In her book, Simply Tuesday, Emily P Freeman asks the question “How can I sit down on the inside?”. And even the first time I read it, I skimmed over it, totally missing the question. And yet again, in an email with questions challenging me about the first chapters of the book, the question lingers “What does it mean for me to sit down on the inside?” And again, I breezed through my email, thinking about all the things I needed to tackle after I was done reading the email.
Then I went outside to eat lunch and I forgot my phone inside…and I thought “well this is sitting down, no distractions, no one around…and I’m sitting still, quietly”. But my insides weren’t sitting at all. I was still running through the things I needed to get done before the kids got home, beating myself up that I hadn’t had enough water, wondering why my mind seemed so foggy, then off to hoping I’d get an email back from a soccer coach with whom I needed to reschedule a game.
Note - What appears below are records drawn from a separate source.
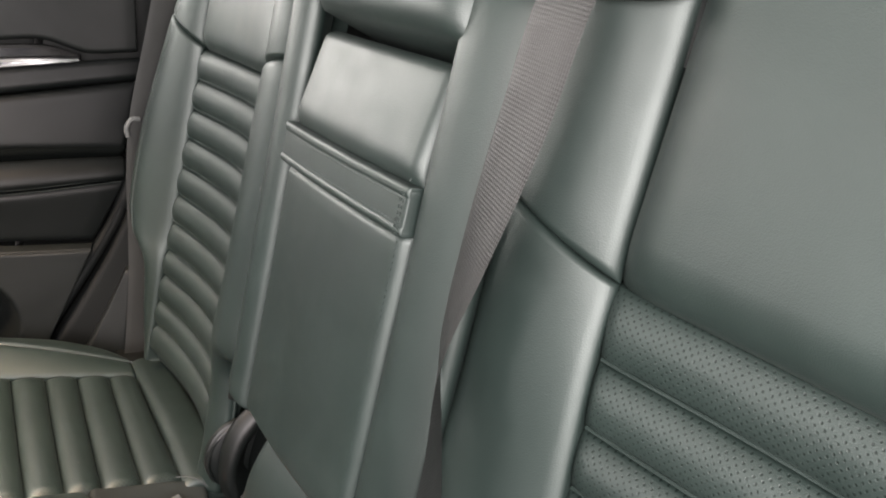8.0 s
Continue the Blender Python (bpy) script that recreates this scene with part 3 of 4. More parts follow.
armrest = part("armrest", box((0.478, 0.553, 0.198), (0.53, 0.778, 0.555), 0.01), MATT, bench)
zs_low, zs_up = (0.188, 0.24, 0.30, 0.36, 0.41, 0.457), (0.490, 0.53, 0.56, 0.584)
part("armrest_face", pad(loft([(0.472, 0.778, z) for z in zs_low], [(0.466, 0.549, z) for z in zs_low], (-0.004, 0, 0)), (-1, 0, 0), 0.010, 0.012, 0.014, 16, 14), LEATHER, armrest)
part("armrest_top", pad(loft([(0.468 + 0.20 * (z - 0.49), 0.779, z) for z in zs_up], [(0.462 + 0.20 * (z - 0.49), 0.549, z) for z in zs_up], (-0.004, 0, 0)), (-1, 0, 0.2), 0.010, 0.016, 0.014, 12, 14), LEATHER, armrest)
BAND = lambda z0, z1, dx: loft([(0.4590 + dx, 0.782, z) for z in (z0, z1)], [(0.4530 + dx, 0.5485, z) for z in (z0, z1)], (-0.004, 0, 0))
band = part("armrest_band", pad(BAND(0.4570, 0.4895, 0.0), (-1, 0, 0.1), 0.0015, 0.006, 0.004, 6, 14, skirt=0.012, sink=0.0), LEATHER, armrest, "stitched leather pull band")
for z0, z1 in ((0.4550, 0.4625), (0.4840, 0.4925)):
    part("band_hem", pad(BAND(z0, z1, -0.0004), (-1, 0, 0.1), 0.0024, 0.0034, 0.004, 5, 14, skirt=0.012, sink=0.0), LEATHER, band)
for z in (0.4640, 0.4825):
    stitches([(0.4570, 0.774, z), (0.4505, 0.667, z), (0.4508, 0.558, z)], (-1, 0, 0), armrest, mat=DARK_THREAD, r=0.0004, lift=0.0006)
for y in (0.5520, 0.5560):
    stitches([(0.4498, y, z) for z in (0.4565, 0.4900)], (-1, 0, 0), armrest, mat=LEATHER, step=0.0050, length=0.0030, lift=0.0008, n=20)
for y, x, thread, r in ((0.7670, 0.4620, DARK_THREAD, 0.00050), (0.5590, 0.4570, LEATHER, 0.00045)):
    for zs in ((0.20, 0.28, 0.36, 0.452), (0.496, 0.53, 0.57)):
        stitches([(x + 0.20 * max(0.0, z - 0.490) - (0.001 if z > 0.48 else 0.0), y, z) for z in zs], (-1, 0, 0), armrest, mat=thread, step=0.0055, length=0.0026, r=r, lift=0.0006)

head = thing("middle_headrest", "black leather middle head restraint folded down over the armrest", "headrest", (0.47, 0.665, 0.60))
zs = (0.600, 0.64, 0.68, 0.72, 0.76)
part("headrest_pad", pad(loft([(0.466 + 0.30 * (z - 0.60), 0.776, z) for z in zs], [(0.460 + 0.30 * (z - 0.60), 0.534, z) for z in zs], (-0.008, 0, 0)), (-1, 0, 0.3), 0.018, 0.026, 0.028, 12, 14, skirt=0.07), LEATHER, head)
part("headrest_core", box((0.505, 0.545, 0.608), (0.56, 0.765, 0.75), 0.01), PLASTIC, head)
part("headrest_side", pad(loft([(0.482, 0.534, z) for z in zs], [(0.53, 0.527, z) for z in zs]), (0, -1, 0), 0.004, 0.01, 0.01, 8, 4, skirt=0.01), LEATHER, head)
for dx in (0.0, 0.008):
    stitches([(0.474 + dx, 0.5355 - dx * 0.5, z) for z in (0.615, 0.66, 0.70, 0.75)], (-0.6, -1, 0), head, mat=DARK_THREAD, step=0.006, length=0.004)

# ---- belts ----
def oriented(bm, origin, ax, ay):
    """Places a small thing drawn about its own origin: ax, ay are its x and y directions."""
    ax = Vector(ax).normalized()
    az = ax.cross(Vector(ay)).normalized()
    ay = az.cross(ax)
    mm = Matrix((ax, ay, az)).transposed().to_4x4()
    mm.translation = Vector(origin)
    bmesh.ops.transform(bm, matrix=mm, verts=bm.verts)
    return bm


def rounded(w, h, t, r, seg=5, hole=None):
    """A rounded plate in the xy plane, with a slot if asked."""
    bm = bmesh.new()
    def ring(w, h, r, z):
        return [bm.verts.new((sx * (w / 2 - r) + r * math.cos(a), sy * (h / 2 - r) + r * math.sin(a), z)) for sx, sy, a0 in ((1, 1, 0), (-1, 1, 90), (-1, -1, 180), (1, -1, 270)) for a in [radians(a0 + 90 * k / seg) for k in range(seg + 1)]]
    b = min(t * 0.4, 0.0012)
    rings = [ring(w - 2 * b, h - 2 * b, max(r - b, 0.0005), -t / 2), ring(w, h, r, -t / 2 + b), ring(w, h, r, t / 2 - b), ring(w - 2 * b, h - 2 * b, max(r - b, 0.0005), t / 2)]
    n = len(rings[0])
    for a, c in zip(rings, rings[1:]):
        for k in range(n):
            bm.faces.new((a[k], a[(k + 1) % n], c[(k + 1) % n], c[k]))
    if hole:
        hw, hh, oy = hole
        inner = []
        for z in (-t / 2, t / 2):
            inner.append([bm.verts.new((v.co.x * 0 + sx, sy, z)) for v, (sx, sy) in zip(rings[0], [((1 if k < seg + 1 or k >= 3 * (seg + 1) else -1) * hw / 2, oy + (1 if k < 2 * (seg + 1) else -1) * hh / 2) for k in range(n)])])
        for rg, inn in ((rings[0], inner[0]), (rings[3], inner[1])):
            for k in range(n):
                bm.faces.new((rg[k], rg[(k + 1) % n], inn[(k + 1) % n], inn[k]))
        for k in range(n):
            bm.faces.new((inner[0][k], inner[0][(k + 1) % n], inner[1][(k + 1) % n], inner[1][k]))
        bmesh.ops.remove_doubles(bm, verts=bm.verts, dist=1e-6)
        bmesh.ops.dissolve_degenerate(bm, dist=1e-7, edges=bm.edges)
    else:
        bm.faces.new(rings[0])
        bm.faces.new(rings[-1])
    return bm


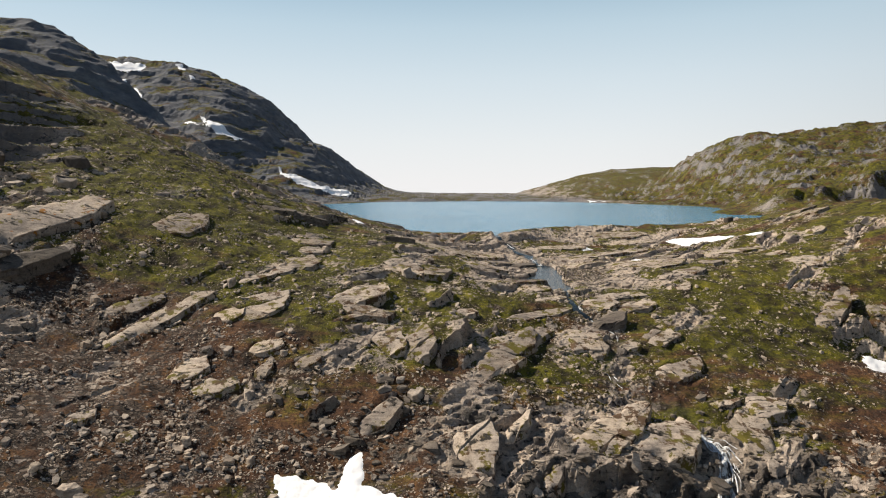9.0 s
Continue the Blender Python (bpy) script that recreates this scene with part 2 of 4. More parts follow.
GROUND = ground_material()
# DARK_ROCK: the same gneiss darkened, for dark wet rock and for shaded faces
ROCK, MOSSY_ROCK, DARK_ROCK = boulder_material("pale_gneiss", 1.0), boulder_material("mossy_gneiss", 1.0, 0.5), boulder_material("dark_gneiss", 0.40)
SCREE_ROCK = boulder_material("scree_gneiss", 1.08)
SLAB_ROCK = boulder_material("slab_gneiss", 0.96, 0.72)
ORANGE_ROCK = boulder_material("orange_moss_gneiss", 1.0, 0.40, (0.30, 0.12, 0.018))
RED_ROCK = boulder_material("rusty_gneiss", 0.16)
SNOW_SURFACE, FOAM = snow_material(), foam_material()
LAKE_WATER = water_material("lake_water", (0.012, 0.135, 0.235), 1.6, 0.32, 0.16)
STREAM_WATER = water_material("stream_water", (0.014, 0.022, 0.028), 0.6, 0.10)


# ---------------------------------------------------------------- the lie of the land
def lattice(ix, iy, seed):
    h = (ix.astype(np.int64) * 374761393 + iy.astype(np.int64) * 668265263 + seed * 974711) & 0xFFFFFFFF
    h = ((h ^ (h >> 13)) * 1274126177) & 0xFFFFFFFF
    return (h ^ (h >> 16)) / 4294967296.0


def grain(x, y, size, seed=0):
    """Gradient noise, about -1 to 1, with features of that size in metres."""
    x, y = x / size, y / size
    ix, iy = np.floor(x), np.floor(y)
    fx, fy = x - ix, y - iy
    wx, wy = fx * fx * fx * (fx * (fx * 6 - 15) + 10), fy * fy * fy * (fy * (fy * 6 - 15) + 10)
    out = 0
    for dx in (0, 1):
        for dy in (0, 1):
            a = 2 * np.pi * lattice(ix + dx, iy + dy, seed)
            out = out + (wx if dx else 1 - wx) * (wy if dy else 1 - wy) * (np.cos(a) * (fx - dx) + np.sin(a) * (fy - dy))
    return out * 1.5


def fractal(x, y, size, seed=0, octaves=4, gain=0.5):
    out, amp = 0, 1.0
    for k in range(octaves):
        out = out + amp * grain(x, y, size / 2 ** k, seed + 17 * k)
        amp *= gain
    return out


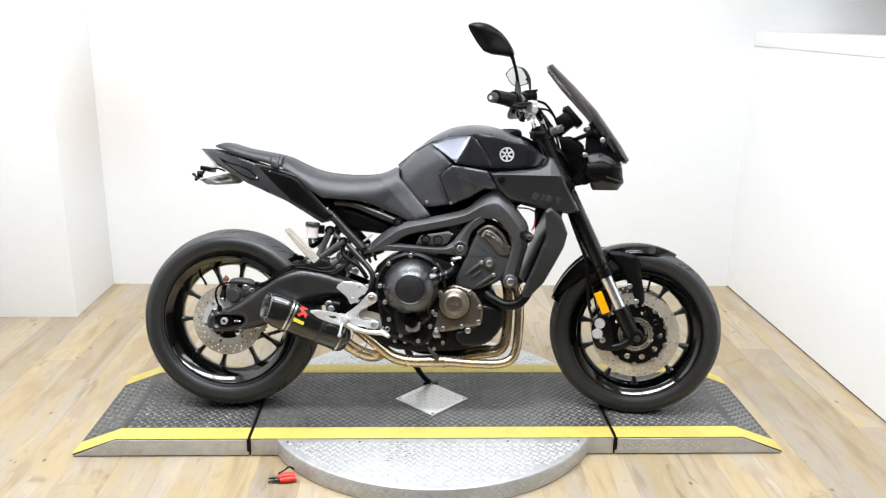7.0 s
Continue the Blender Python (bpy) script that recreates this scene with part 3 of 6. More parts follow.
def ramp(sign):
    """A low end section: level near the turntable, sloping to the floor at its end."""
    thing = tagged(new("ramp"), "black tread-plate ramp end with yellow edge stripes and aluminium sides", "ramp", "ramps beside the turntable")
    thing.location = (sign * (HALF + 0.006), 0, 0)
    thing.empty_display_size = 0.1
    flat, end = 0.438, 0.582
    body = [(0, 0.003), (end * sign, 0.003), (end * sign, 0.008), (flat * sign, H + 0.002), (0, H + 0.002)]
    part("deck", slab(body, NEAR + 0.002, FAR - 0.002, 0.0012, 1), DECK, thing, "black tread-plate deck", smooth=25)
    slope = Vector((sign * (end - flat), 0, 0.008 - H - 0.002)).normalized()
    for y0, y1 in ((NEAR, NEAR + STRIPE), (FAR - STRIPE, FAR)):
        lift = 0.0013
        line = [(0, H + 0.0021), (flat * sign, H + 0.0021), (end * sign, 0.0081), (end * sign, 0.0081 + lift), (flat * sign, H + 0.0021 + lift), (0, H + 0.0021 + lift)]
        part("stripe", slab(line, y0, y1, 0.0003, 1), PAINT_Y, thing, "yellow edge stripe", smooth=25)
        keep = (min(0, sign * flat), max(0, sign * flat), y0, y1, lambda u, v, a=y0, b=y1: 0.01 < u * sign < flat - 0.01 and a + 0.004 < v < b - 0.004)
        stuff(part("stripe_treads", treads(keep, lambda u, v: deck_z(u, v, H + 0.0034), high=0.0009), PAINT_Y, thing, smooth=0))
    inner = lambda v: NEAR + STRIPE + 0.008 < v < FAR - STRIPE - 0.008
    keep = (min(0, sign * flat), max(0, sign * flat), NEAR, FAR, lambda u, v: 0.012 < u * sign < flat - 0.012 and inner(v))
    level = treads(keep, lambda u, v: deck_z(u, v, H + 0.0021))
    eu = slope if sign > 0 else -slope

    def on_slope(u, v):
        return Vector((sign * flat, v, H + 0.0021)) + slope * abs(u), eu, Y

    run = math.hypot(end - flat, H - 0.006)
    keep = (min(0, sign * run), max(0, sign * run), NEAR, FAR, lambda u, v: 0.012 < u * sign < run - 0.012 and inner(v))
    stuff(part("deck_treads", join(level, treads(keep, on_slope)), TREADTOP, thing, smooth=50))
    for y, s in ((NEAR, -1), (FAR, 1)):
        side = [(0.001 * sign, 0.004), ((end - 0.004) * sign, 0.004), (flat * sign, H), (0.001 * sign, H)]
        part("side_plate", slab(side, y, y + s * 0.004, 0.0008, 1), ALU, thing, "aluminium tread-plate edge", smooth=25)
        keep = (min(0, sign * end), max(0, sign * end), 0, H, lambda u, v: 0.01 < u * sign and 0.012 < v < min(H - 0.012, H - 0.012 - (u * sign - flat) * 0.42))
        stuff(part("side_treads", treads(keep, lambda u, v, y=y, s=s: (Vector((u, y + s * 0.0041, v)), X * -s, Z), 0.0185, 0.0095, 0.0026, 0.0011), ALU, thing, smooth=0))
    part("rubber_strip", join(block(0, (NEAR + FAR) / 2 - 0.004, H + 0.0048, 0.007, FAR - NEAR + 0.010, 0.003, 0.0012), block(0, NEAR - 0.0075, H - 0.017, 0.011, 0.004, 0.046, 0.001)), HOSE, thing, "black rubber joint strip")
    return thing


ramp(-1)
ramp(1)

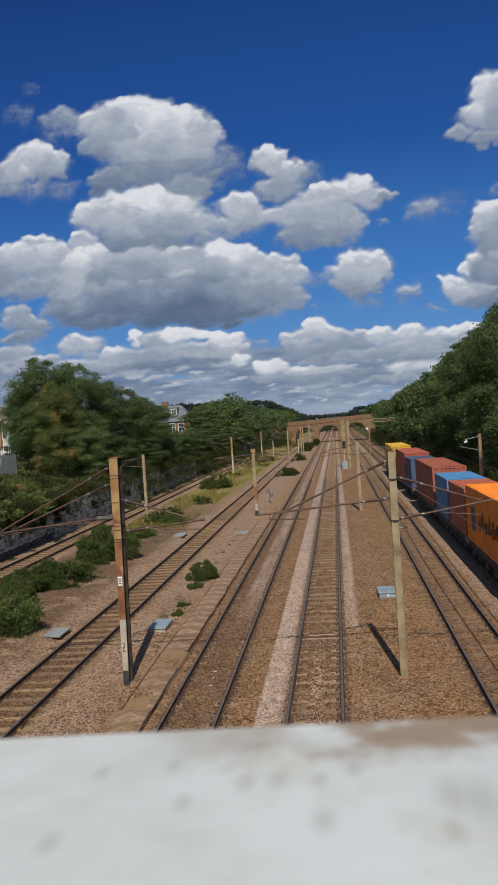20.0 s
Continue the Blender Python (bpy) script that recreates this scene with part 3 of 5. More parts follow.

My outside had sat down, but my inside was still running around like a chicken with it’s head cut off, chasing all of the things swimming through my mind like a raging river.
As soon as I realized it, realized that my inside hadn’t sat down at all, I started defending myself…to myself. “Well, if I don’t do these things, they will never get done” or “If I sit down on the inside, what will I have to show for it? What will I have accomplished?” …and that’s when my precious friend, Pride, snuggled in next to me on the bench, nudging me off just as I was about to sit down…
“You can’t just SIT there! …and do what? Nothing??”
“What a waste of this time God has given you. You really should be a better steward of your time you know. Do you know how many people would love to be at home like you? You really shouldn’t be a time glutton and just sit there.”
“You still have dinner to plan, laundry to do and bathrooms to clean.”
“Or if not chores, then you should be reaching out to someone, letting them know you care. Reminding them that Jesus cares about them. THAT’S what you should be doing with this time.”
“Now, come on, let’s go, you can’t just love Jesus, you’ve got to make sure you SHOW people you love Jesus…and that doesn’t happen just by sitting here!”
I wanted to elbow her in the ribs, pull her ponytail and tell her to leave me alone…but everything she said was “right” and I pulled up my big girl pants and went about my day doing all the things I knew I had to do, but the question lingered “what does it look like for ME to sit down on the inside?”
I’m not really sure yet. But I’m asking God to show me. And what I’m learning so far is that sitting down the inside is leaning into my Jesus. Looking for ways to make it all simpler, less complicated. Stop striving, start enjoying. Enjoying the still, seeming unproductive moments, days, weeks when I have spent sweet time with Him, with my people and with my friends…and I have nothing physical to show for it.
Is that all it means? Nope, there’s still more. But I only get to discover them as I practice sitting down on the inside…and pushing Pride off the edge of my bench.